Since the turn of the year, their fourth-quarter dominance has reached historical proportions. The Knicks currently rank seventh in the NBA in fourth-quarter offensive rating, but more impressively, they are absolutely dominant on the other side of the ball, ranking first overall in fourth-quarter defense. When you combine those two metrics, you get a completely ridiculous fourth-quarter net rating of +11.6. That is not just the best mark in the league this season; that is the highest mark posted by any NBA team over the last twenty years. When the game tightens up, the Knicks do not fold—they completely suffocate their opponents.
This clutch dominance is not an accident; it is a direct reflection of their aggressive, physical identity. In the fourth quarter, the Knicks control the glass with ruthless efficiency. They rank fourth in offensive rebounding percentage, second in defensive rebounding percentage, and first overall in total fourth-quarter rebounding. They protect the basketball better than anyone else during clutch minutes, posting the lowest turnover percentage in the league. They simply do not beat themselves. They score like an elite contender, they defend like absolute maniacs, they dominate the boards, they limit second-chance points, and they execute with surgical precision when the game is on the line. If that is not the exact recipe for winning a championship, then the recipe simply does not exist.
Much of this incredible transformation can be attributed to a massive gamble taken by the front office. After Tom Thibodeau led the Knicks to a highly successful 51-win season, the organization made the highly controversial decision to move on and hire Mike Brown. Firing a successful coach after your best season in decades is an incredibly risky move. The Knicks were not trying to fix a broken system; they were desperately trying to raise their absolute ceiling. Thibodeau established a culture of toughness and discipline, but his heavily centralized, highly predictable system had a hard limit. Brown was brought in to provide variability, adaptability, and a higher offensive ceiling.
One season into the Mike Brown era, the results are undeniable. On April 9th, the Knicks defeated the Boston Celtics to secure their 52nd win, officially breaking the franchise record for the most wins by a first-year head coach and surpassing Thibodeau’s best season. Brown operates with a highly collaborative approach, leaning heavily on his assistant coaches and empowering his offensive and defensive coordinators to take over huddles in critical moments. This shift in philosophy has created a locker room where everyone feels involved, and the players have completely bought into the structure. Most importantly, it has allowed the Knicks to vastly improve against elite competition. Last season, the team went a dismal 12-22 against opponents with winning records. Under Brown, that record has skyrocketed to 29-22. In the playoffs, every team is a winning team, making this specific improvement the most critical factor heading into the postseason.

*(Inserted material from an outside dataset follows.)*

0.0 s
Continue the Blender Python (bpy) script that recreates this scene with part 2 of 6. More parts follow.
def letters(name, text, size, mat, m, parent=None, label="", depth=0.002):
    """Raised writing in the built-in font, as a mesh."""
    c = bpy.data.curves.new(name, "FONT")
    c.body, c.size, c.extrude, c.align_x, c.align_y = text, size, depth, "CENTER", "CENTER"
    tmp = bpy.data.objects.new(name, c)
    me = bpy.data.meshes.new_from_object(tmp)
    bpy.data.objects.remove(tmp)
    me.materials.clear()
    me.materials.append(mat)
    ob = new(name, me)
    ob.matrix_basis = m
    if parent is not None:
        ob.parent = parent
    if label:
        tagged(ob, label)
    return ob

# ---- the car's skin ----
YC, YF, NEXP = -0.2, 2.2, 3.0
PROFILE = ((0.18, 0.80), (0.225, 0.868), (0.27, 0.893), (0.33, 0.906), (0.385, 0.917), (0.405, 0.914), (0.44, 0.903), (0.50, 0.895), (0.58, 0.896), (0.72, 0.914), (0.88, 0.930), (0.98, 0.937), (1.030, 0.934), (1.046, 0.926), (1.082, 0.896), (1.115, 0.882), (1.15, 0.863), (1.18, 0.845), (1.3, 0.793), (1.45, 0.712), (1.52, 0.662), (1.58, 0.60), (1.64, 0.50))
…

Beyond the coaching staff, the Knicks are armed with a roster full of undeniable X-factors who are peaking at the perfect moment. While the basketball world is well aware of the defensive brilliance of OG Anunoby and Mikal Bridges, Josh Hart has aggressively forced his way into the conversation as one of the most vital two-way players in the league. Coach Brown has trusted Hart to guard bigger, ball-dominant wings in late-game situations, and Hart has responded phenomenally. He recently made life absolutely miserable for MVP candidate Jayson Tatum down the stretch, forced crucial turnovers against Atlanta’s Jalen Johnson, and single-handedly sparked a massive comeback by locking down Brandon Ingram. Hart brings a ferocious physicality to the point of attack, allowing Anunoby and Bridges to freely roam and create chaos in the passing lanes. When you pair that elite defense with the fact that Hart is currently shooting over 41% from the three-point line, he becomes an absolute nightmare for opposing game plans.
Additionally, Mitchell Robinson has quietly evolved into the ultimate weapon coming off the bench. While his minutes are heavily managed, his impact is profound. Robinson attacks the offensive glass as if his life depends on it, generating four or five crucial extra possessions per game. In a tight playoff series against a powerhouse like Boston, stealing defensive rebounds and converting broken plays into kick-out three-pointers is exactly how a team tilts the margins in their favor.

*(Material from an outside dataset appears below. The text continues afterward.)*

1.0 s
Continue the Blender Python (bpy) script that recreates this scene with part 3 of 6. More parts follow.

Finally, the grand offensive vision the Knicks front office dreamed of is finally coming to fruition. For much of the season, the partnership between Jalen Brunson and Karl-Anthony Towns looked clunky and disjointed. Critics eagerly labeled the pairing a failure. However, over the final stretch of the regular season, the duo has unlocked a devastating synergy. Brunson’s elite off-ball movement and unpredictable shot creation, paired with a big man like Towns who can legitimately shoot, handle the ball, and pass at a high level, is forcing defenses into impossible decisions. We saw the blueprint executed perfectly in crunch time against the Celtics—Brunson finding Towns for back-to-back scoring possessions that completely broke the defense. When opponents actually have to think and communicate through complex actions, mistakes happen.

The New York Knicks have officially secured the number three seed in the Eastern Conference, setting them on a potential second-round collision course with the heavily favored Boston Celtics. But the Knicks are absolutely not intimidated. They have already beaten the Celtics three times this season. They have the physical wing defenders required to throw bodies at Jayson Tatum and Jaylen Brown, they have the interior presence to dominate the paint, and they possess the ultimate playoff weapon: an elite closing identity.
The next time a national analyst confidently writes off the New York Knicks, simply look at the receipts. They possess a top-five net rating, they are statistically the best clutch team in modern history, they have a deep, versatile rotation, and they are led by a star point guard who thrives under the brightest lights. The narrative is wrong. The Knicks are not just a cute regular-season story; they are a legitimate, terrifying championship contender, and the rest of the NBA is about to find out the hard way.